Few professionals ask more of their trousers than farmers. Their rugged, often dirty work no doubt taxes the cleanliness and durability of any garment. Perhaps the least a farmer can ask of his pants is that they don’t spontaneously burst into flames. But in the case of a number of agricultural workers in 1930s New Zealand, it turns out, that was indeed too much to ask.
Fans of Discovery’s long-running science-and-explosions show, Mythbusters, might be familiar with the strange spate of self-immolating trousers that briefly plagued New Zealand farmers in the 1930s. What’s less commonly known about this unusual saga is that it all began with a weed called ragwort.
Native to Europe, Jacobaea vulgaris, commonly known by the unattractive nickname ragwort, made its way to New Zealand in the 19th century, and quickly became more than a nuisance. Mature ragwort looks sort of like a taller dandelion, producing a bright yellow flower with long, thin petals. But the weed is also poisonous to horses and cows, making it a serious problem if it begins to gain a foothold in grazing pastures. Sheep and goats are more readily able to stomach ragwort, and often the development and spread of the weed is kept in check simply by allowing sheep to eat it. But in early 20th-century New Zealand, the ragwort situation began to get out of control.

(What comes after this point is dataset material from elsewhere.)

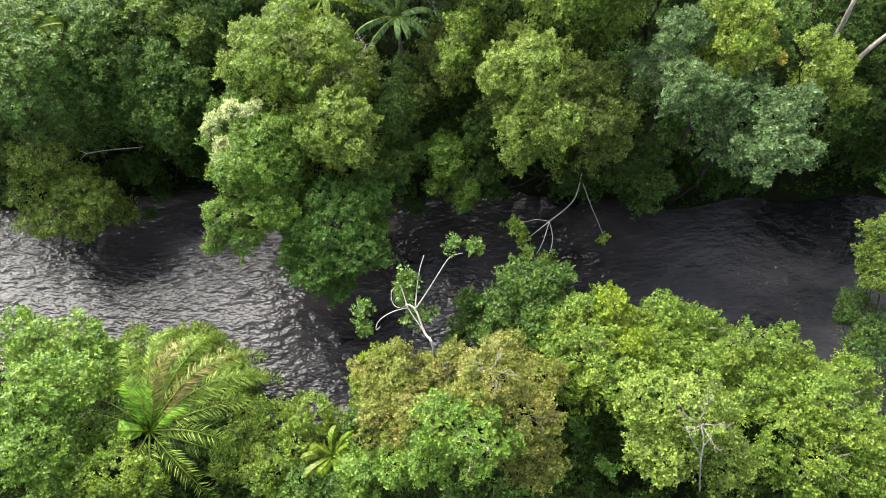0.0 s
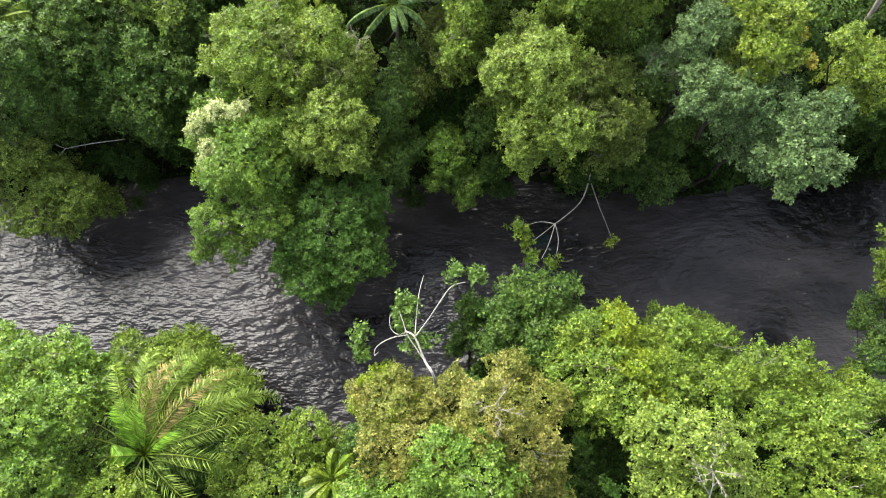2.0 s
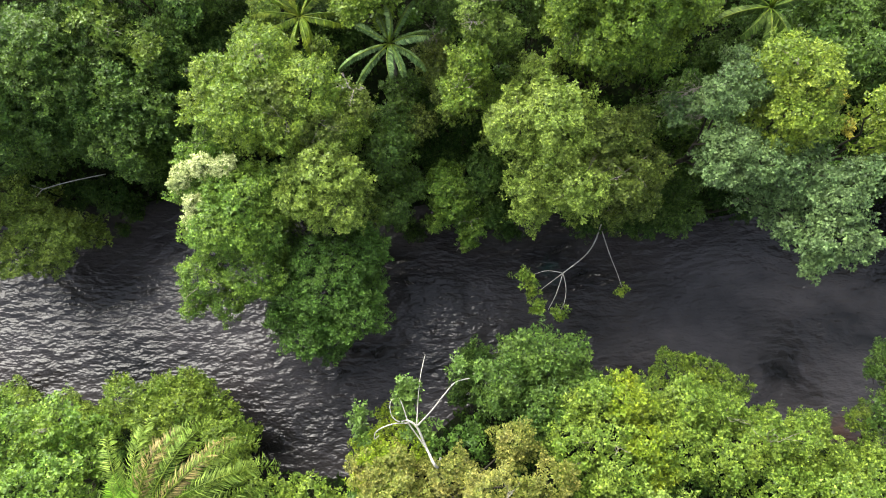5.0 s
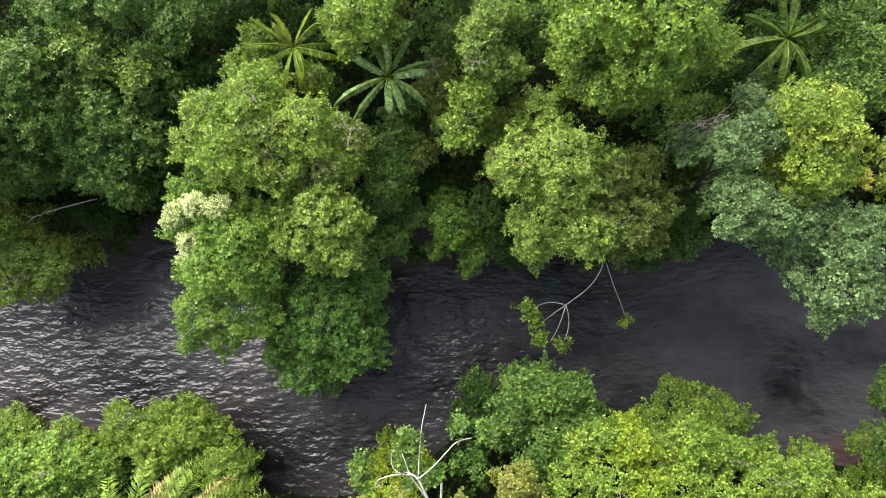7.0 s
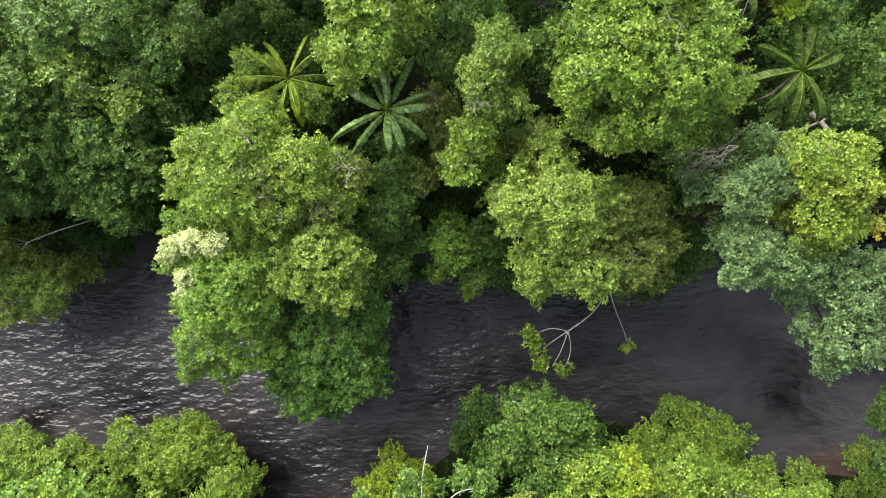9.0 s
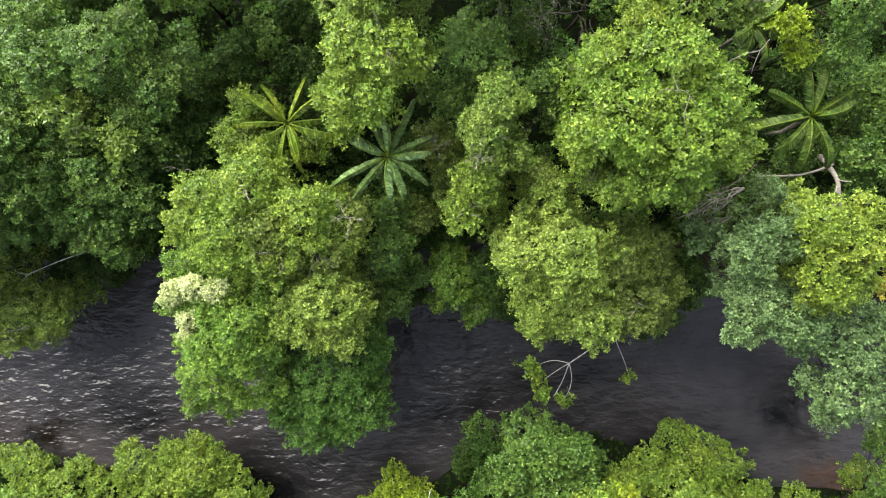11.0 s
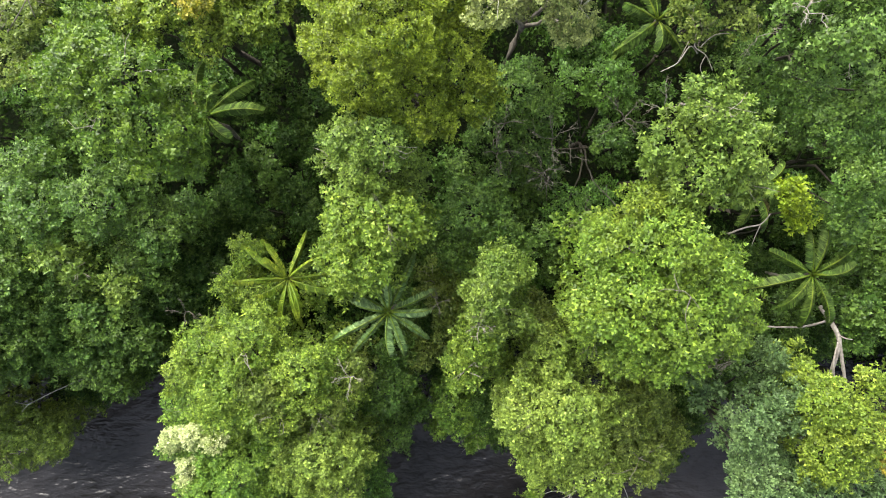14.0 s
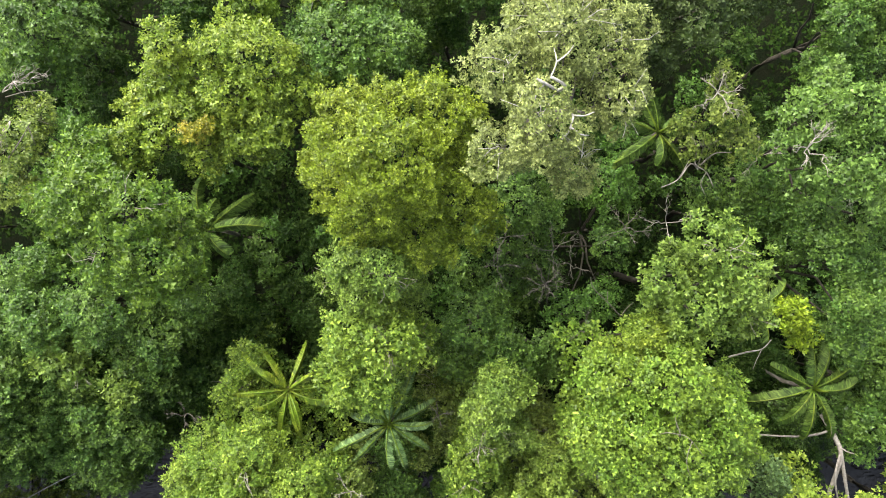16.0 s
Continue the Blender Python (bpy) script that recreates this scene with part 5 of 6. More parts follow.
tree("understorey_tree", "dark", "young tree in a canopy gap, gap shade in its leaf colour", "tree", 1.25, 0.85,
     [(-43.2, 47.9, 13.7, 0.8), (-45.0, 47.2, 15.2, 1.3), (-46.2, 45.6, 13.0, 0.7)])
tree("understorey_tree", "dark2", "small deep green tree in forest shade", "tree", 1.25, 0.85,
     [(-45.5, 42.5, 10.7, 1.5)])
tree("understorey_tree", "dark", "understorey tree with canopy shade in its leaf colour", "tree", 1.25, 0.85,
     [(-36.5, 47.4, 13.7, 1.7), (-33.8, 47.2, 12.6, 1.5)])
tree("understorey_tree", "dark2", "low leafy understorey tree below taller crowns", "tree", 1.25, 0.85,
     [(-30.6, 47.5, 10.8, 1.6)])
tree("understorey_tree", "dark", "young tree in a canopy gap, gap shade in its leaf colour", "tree", 1.25, 0.85,
     [(-19.6, 49.0, 7.3, 1.0)])
tree("understorey_tree", "dark2", "small deep green tree in forest shade", "tree", 1.25, 0.85,
     [(14.1, 9.7, 7.9, 1.3), (16.8, 9.6, 7.3, 0.9), (17.3, 7.5, 8.9, 1.5)])
tree("understorey_tree", "dark", "understorey tree with canopy shade in its leaf colour", "tree", 1.25, 0.85,
     [(17.8, 5.1, 7.4, 0.7), (16.7, 3.6, 10.0, 1.2), (19.2, 3.7, 10.7, 1.3)])
tree("understorey_tree", "dark2", "low leafy understorey tree below taller crowns", "tree", 1.25, 0.85,
     [(22.4, 3.3, 10.9, 1.4), (23.7, 4.7, 6.2, 0.8), (22.4, 7.1, 7.8, 0.7), (26.4, 3.7, 9.4, 1.6)])
tree("understorey_tree", "dark", "young tree in a canopy gap, gap shade in its leaf colour", "tree", 1.25, 0.85,
     [(26.8, 6.6, 7.5, 1.5), (28.2, 5.0, 8.8, 0.7), (29.4, 7.0, 6.8, 1.8), (25.7, 9.1, 5.4, 1.4)])
tree("understorey_tree", "dark2", "small deep green tree in forest shade", "tree", 1.25, 0.85,
     [(27.7, 9.5, 4.6, 1.2), (29.2, 9.7, 4.6, 1.2)])
tree("understorey_tree", "dark", "understorey tree with canopy shade in its leaf colour", "tree", 1.25, 0.85,
     [(32.2, 9.1, 9.5, 1.3), (33.1, 7.4, 11.4, 1.1), (34.9, 8.8, 10.0, 2.1), (31.2, 5.1, 11.3, 1.7)])
tree("understorey_tree", "dark2", "low leafy understorey tree below taller crowns", "tree", 1.25, 0.85,
     [(34.8, 4.7, 13.9, 2.1), (36.8, 6.1, 12.3, 1.1), (37.1, 3.8, 10.8, 0.8)])
tree("understorey_tree", "dark", "young tree in a canopy gap, gap shade in its leaf colour", "tree", 1.25, 0.85,
     [(29.4, 3.8, 7.2, 1.4)])
tree("understorey_tree", "dark2", "small deep green tree in forest shade", "tree", 1.25, 0.85,
     [(44.9, 47.7, 12.7, 0.9)])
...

As the scholar James Watson writes in a 2004 essay, The Significance of Mr. Richard Buckley’s Exploding Trousers: Reflections on an Aspect of Technological Change in New Zealand Dairy Farming Between the World Wars, dairy farming became more widespread in New Zealand in the first few decades of the 20th century. As this shift unfolded, more and more pasture space began to be given over to cows, and less to sheep.
Since cows generally avoid ragwort (see: poison), this allowed the weed to begin spreading like, well, a weed, pushing out other beneficial grasses and plants as it did so. The growth of ragwort was so rapid and widespread that by 1930, some farmers began looking to the Department of Agriculture for answers. One of their early solutions was to use a chemical herbicide, sodium chlorate.
Inspired by a 1930 article that extolled the virtues of the toxic compound as an effective ragwort killer, the government began encouraging farmers to spray down affected areas. And sure enough, they managed to kill a ton of ragwort. But in addition to being a highly effective herbicide, sodium chlorate is also highly caustic when dry, a fact that many farmers found out only as their pants began to explode.
One of the earliest cases of exploding pants, and the one most closely associated with the phenomenon, involved a farmer named Richard Buckley, who made the local news after some of his pants exploded in his house. After wearing them to spray the sodium chlorate, he hung them in front of the fire to dry out. Out of nowhere, his trousers exploded with a bang. According to a news report from the day, he was able to snag his now flaming pants and throw them out onto the grass where small explosions continued to erupt in the garment. Buckley was alarmed, but unharmed.
Around the same time, similar reports of spontaneously combusting pants began to appear, and not all of them were as harmless as Buckley’s. One report claimed that a farmer was riding his horse when the friction caused his pants to begin to smolder right there in the saddle. Another pair of pants were hanging out to dry when they suddenly burst into flames. Then there were the unfortunate souls who happened to be wearing their pants when the chemical reaction got started. Some survived with serious burns, while at least a handful of farmers died from the ignitions. One person, referenced in Watson’s paper, died after lighting a match in his electricity-free home, just trying to check on his baby.